Some critics of Ms. Turner’s have called her protest performative and hypocritical. But her Washington-based lawyer, Charles Wang, said in an interview that it if a woman decides to participate in a mixed-gender competition “that’s free will; but you can’t force them to fence a man.”
Since 2021, transgender athletes in Olympic sports have faced differing rules established by each international sports governing body. Swimming and track and field, for instance, effectively prohibit the participation in elite women’s events of competitors who experienced puberty as males.
Fencing’s international governing body has no rule governing transgender athletes. In the United States, fencers are generally permitted to participate according to their gender identity, though at the upper levels, transgender athletes seeking to compete in women’s events must first undergo testosterone suppression for at least a year.
On April 18, U.S.A. Fencing said it was willing to change its policy to require that athletes compete according to their biological sex if eligibility rules continue to grow more restrictive. Kirsty Coventry of Zimbabwe, elected in March as the first female president of the I.O.C., has discussed a possible blanket ban of transgender athletes from women’s sports.

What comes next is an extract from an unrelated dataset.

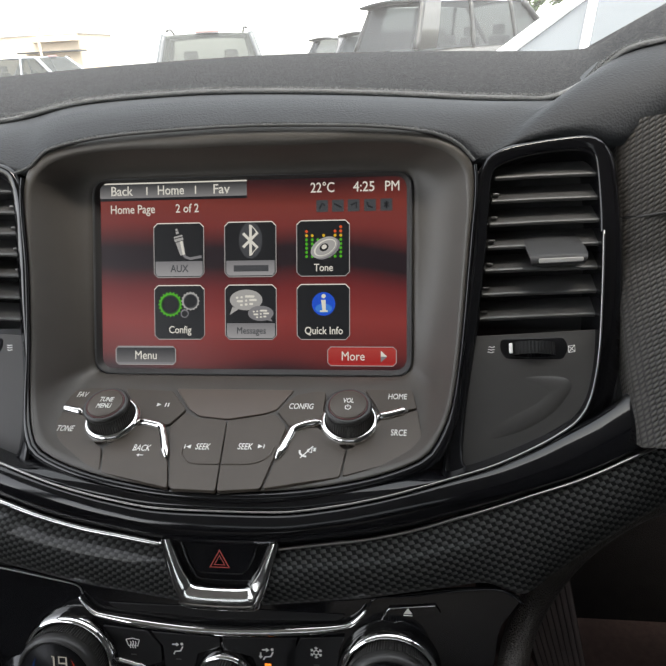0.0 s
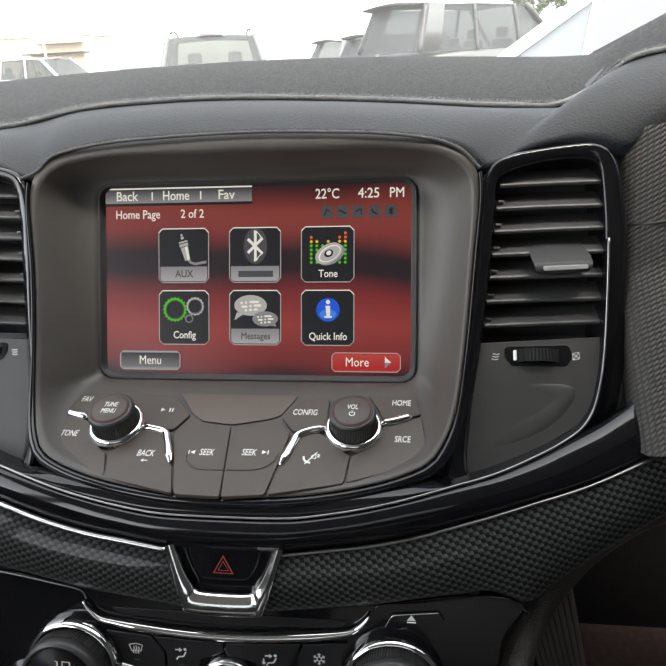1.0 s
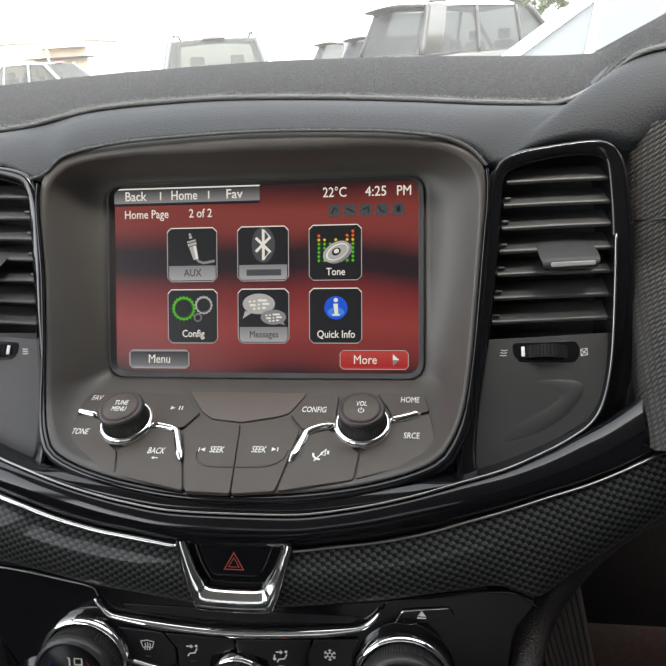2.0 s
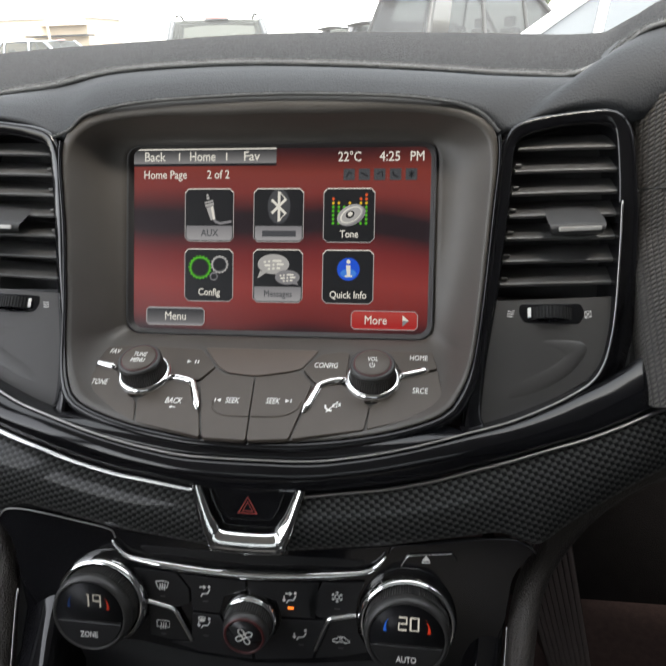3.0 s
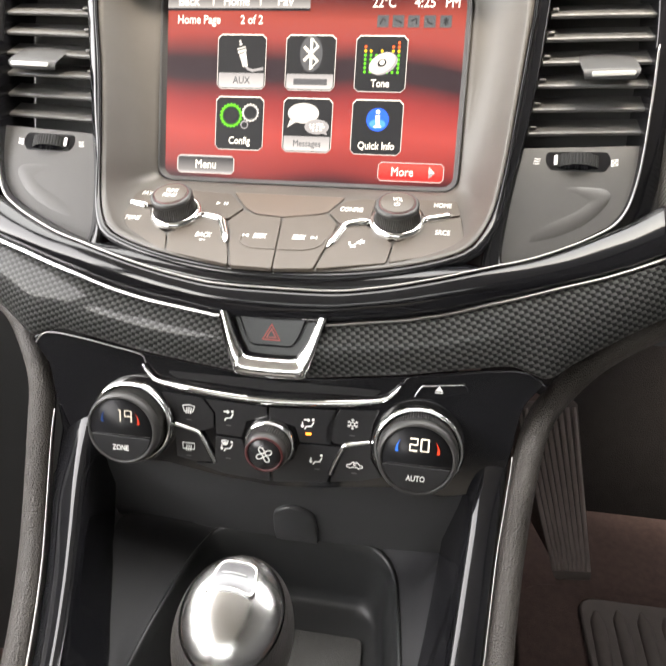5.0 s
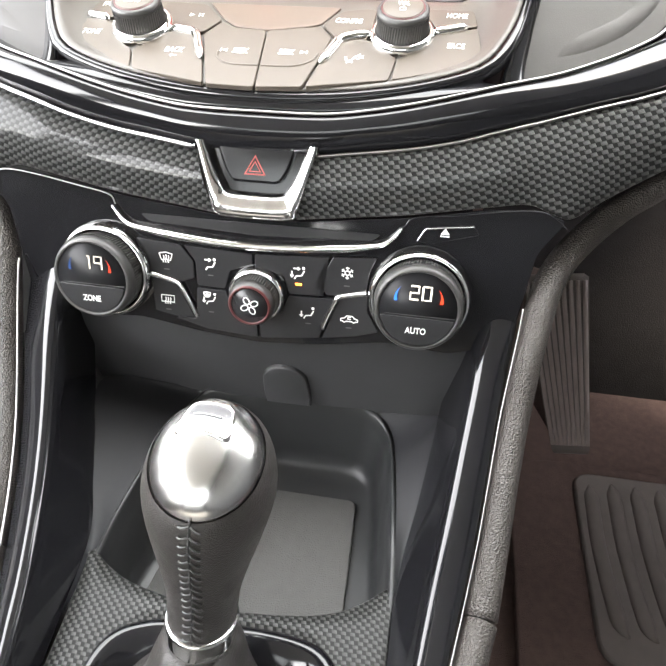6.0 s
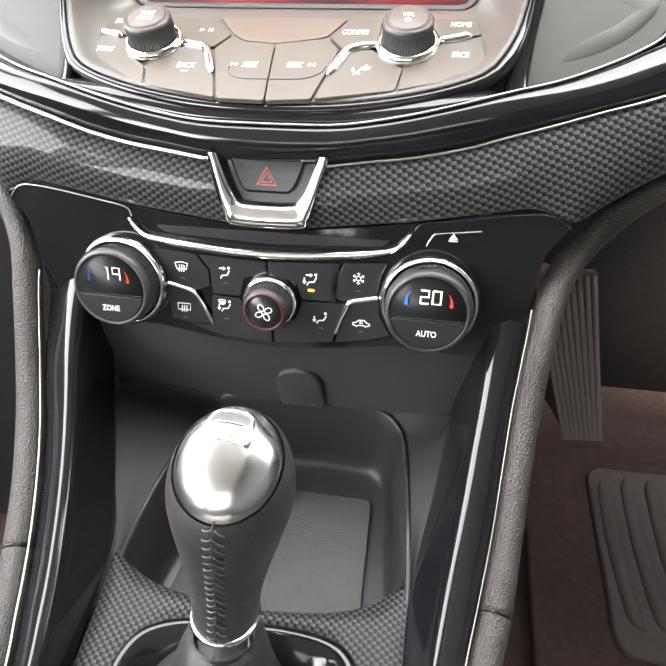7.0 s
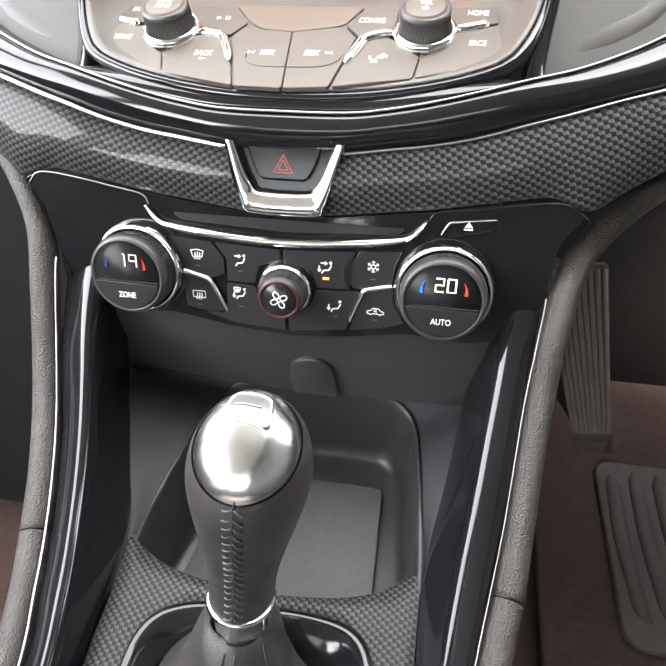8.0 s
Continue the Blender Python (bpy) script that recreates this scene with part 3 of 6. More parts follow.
for _ in range(16000):
    k = rng.randrange(14, 108)
    u = rng.random() ** 1.6
    t = 0.02 + 0.95 * u
    p = mat_edge[k].lerp(mat_edge[k + 1], rng.random()).lerp(crest[k].lerp(crest[k + 1], rng.random()), t)
    p.z += 0.0016 + 0.004 * math.sin(math.pi * t) ** 1.5 - 0.003 * t ** 6
    d = Vector((rng.uniform(-1, 1), rng.uniform(-1, 1), rng.uniform(0.1, 0.8))).normalized() * rng.uniform(0.0006, 0.0016)
    w = d.orthogonal().normalized() * rng.uniform(0.00005, 0.00011)
    bm.faces.new([bm.verts.new(q) for q in (p - w, p + w, p + d)])
part("felt_nap", bm, FIBRE, mat_thing, smooth=False, kind="stuff")

# ---------- display unit ----------
unit = thing("infotainment_unit", DASH, "dark grey infotainment unit with lit red menu display", "car display")
half = [(0, 74.5, -20), (40, 73.5, -20), (73, 71.5, -20), (98, 67, -20.5), (110, 61.5, -21), (117, 53, -21), (118, 38, -21.5), (116.5, 20, -22), (115, 2, -22.5), (112, -30, -27), (109, -52, -33), (106, -66, -38), (101, -77, -45), (94, -86, -51), (80, -92, -55), (60, -97, -58), (36, -100.6, -60), (15, -102, -61), (0, -102.3, -61)]
rim = curve(half, 60)
rim_loop = [tuple(v) for v in rim] + [(-v.x, v.y, v.z) for v in reversed(rim[1:-1])]
rim_loop = [(a, b, c) for a, b, c in rim_loop]
lip = []
for x, z, y in rim_loop:
    up = max(0.0, min(1.0, (z - 20) / 35))
    down = max(0.0, min(1.0, (-z - 60) / 30))
    lip.append((x * (1 - 0.018 - 0.012 * up), z - 9 * up * min(1, 1.2 - abs(x) / 150) if z > 0 else z * (1 - 0.012 * down), y + 0.5))
frame_loop = [(x * 1000, z * 1000, -2.0) for x, z in rounded(0.1772, 0.1085, 0.008, -0.0004, -0.0005, 6)]
edge_loop = [(x * 1000, z * 1000, 0.4) for x, z in rounded(0.1724, 0.1045, 0.006, -0.0004, 0, 6)]
ang = [k * 2 * math.pi / 220 for k in range(220)]
r0 = ring_at([(x, z, y + 6) for x, z, y in rim_loop], ang, 0, -5)
r1 = ring_at(rim_loop, ang, 0, -5)
r2 = ring_at(lip, ang, 0, -5)
r4 = ring_at(frame_loop, ang, 0, -5)
r5 = ring_at(edge_loop, ang, 0, -5)


def bowl_row(t, sag):
    row = []
    for a, b in zip(r2, r4):
        p = a.lerp(b, t)
        side_y = p.y + sag * 0.001 * math.sin(math.pi * t)
        w = ease((-0.050 - p.z) / 0.008) * ease((0.104 - abs(p.x)) / 0.016) * ease(t / 0.08)
        p.y = side_y * (1 - w) + panel_y(p.z * 1000) * 0.001 * w
        row.append(p)
    return row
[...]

A 2023 study conducted at the University of Hertfordshire in England acknowledged that there was no current research regarding elite transgender fencers. But the authors said the literature suggests “an unfair retained physiological advantage” of lean mass, strength, power and stature for transgender athletes who experience male puberty and then participate in women’s fencing competitions. The study said more research was necessary.
A more general 2024 study, funded by the International Olympic Committee, contradicted one of the leading arguments made by anti-trans activists.
One of the study’s authors, Yannis Pitsiladis, a member of the I.O.C.’s health, medicine and science committee, said when the study was published that its results showed that transgender female athletes who have suppressed their testosterone levels are physiologically and hormonally “not the same as biological men.”
U.S.A. Fencing says there are fewer than 50 athletes who identify as transgender among the roughly 40,000 members registered with the federation. Especially at local and regional levels, male and female fencers frequently train with and compete against one another.
Fencing is about tactics and strategy more than merely height, reach and strength, officials note. Lee Kiefer of the United States, a two-time Olympic champion in women’s foil fencing, is only 5 foot 4 inches tall. All told, American women designated female at birth defeat transgender women in a majority of bouts, and also win a majority of their contests against men, according to the federation.
Ms. Sullivan competed as a man in her freshman season at Wagner College while taking hormone suppressants, and as a woman for the university this school year until the N.C.A.A. ban. Before Ms. Turner’s protest, Ms. Sullivan said, no one had ever expressed concerns to her about fairness or safety.
“It’s laughable to think trans athletes have an unfair advantage,” Ms. Sullivan said, adding, “I lose to 70-year-olds and to 12-year-olds who haven’t gone through puberty.”